Webseite: https://www.x-verleih.de

USA 2022
Regie: Elegance Bratton
Darsteller: Jeremy Pope, Gabrielle Union, Bokeem Woodbine, Raúl Castillo, McCaul Lombardi, Nicholas Logan
Filmlänge: 95 Minuten

Verleih: X-Verleih AG
Vertrieb: Warner Bros. Entertainment
Kinostart: 8. Juni 2023

FESTIVALS: Toronto Film Festival 2022

FILMKRITIK:

„Hast du wieder Probleme?“, fragt die Mutter missmutig hinter der verriegelten Tür. Ihr Sohn Ellis (Jeremy Pope) besucht sie, um zu erzählen, dass er sich für die Marines verpflichtet hat. Die Mama in der mit religiösen Devotionalien eingerichteten Wohnung reagiert schroff. „Ich habe dich abgeschrieben!“, betont sie abschätzig. Vor fünf Jahren hat sie ihren damals sechzehnjährigen Sohn verstoßen weil er schwul ist. Mehr schlecht als recht hat der afroamerikanische Teenager sich auf der Straße herumgeschlagen. Jetzt will Ellis seinem Leben mit dem Militärdienst einen neuen Sinn verleihen und seine Mutter damit zurückgewinnen. Derweil in den Fernsehnachrichten über getötete US-Soldaten im Irak-Krieg berichtet wird.

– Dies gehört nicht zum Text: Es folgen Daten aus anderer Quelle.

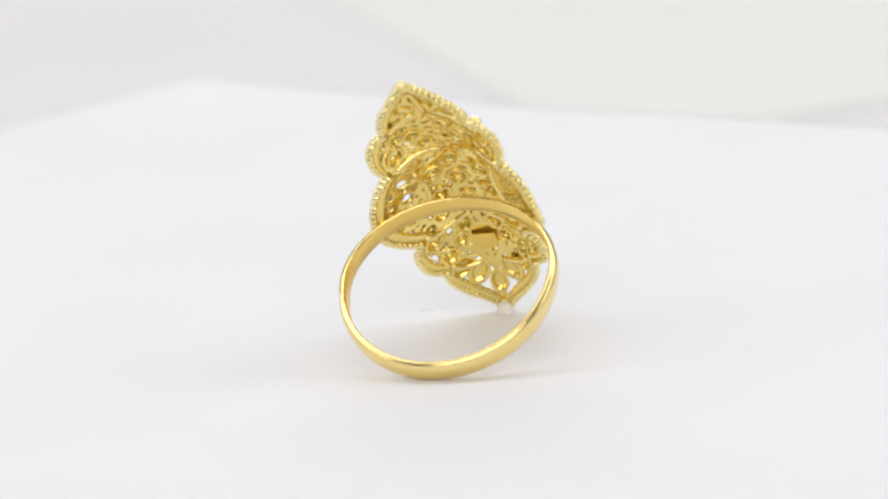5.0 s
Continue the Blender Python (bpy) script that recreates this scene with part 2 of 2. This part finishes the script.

Kaum aus dem Bus vor der Kaserne ausgestiegen, beginnt der Drill. „Ich werde euch zerstören!“, brüllt der Ausbilder die jungen Männer an. Ellis erweist sich als zäher Rekrut. Nach einem banalen Zwischenfall unter der Gemeinschaftsdusche wird er als schwul gebrandmarkt und mit Billigung des Ausbilders von seinen Kameraden brutal misshandelt. Für den Außenseiter beginnt ein Spießrutenlauf voller Schikane und Beleidigungen. Allein in einem arabischen Kameraden entdeckt er einen Verbündeten. „Wenn wir aufgeben, gewinnen sie!“, beschließen die Geächteten. Bei einem verständnisvollen Ausbilder findet Ellis zumindest einen Rest von Unterstützung und Zuspruch.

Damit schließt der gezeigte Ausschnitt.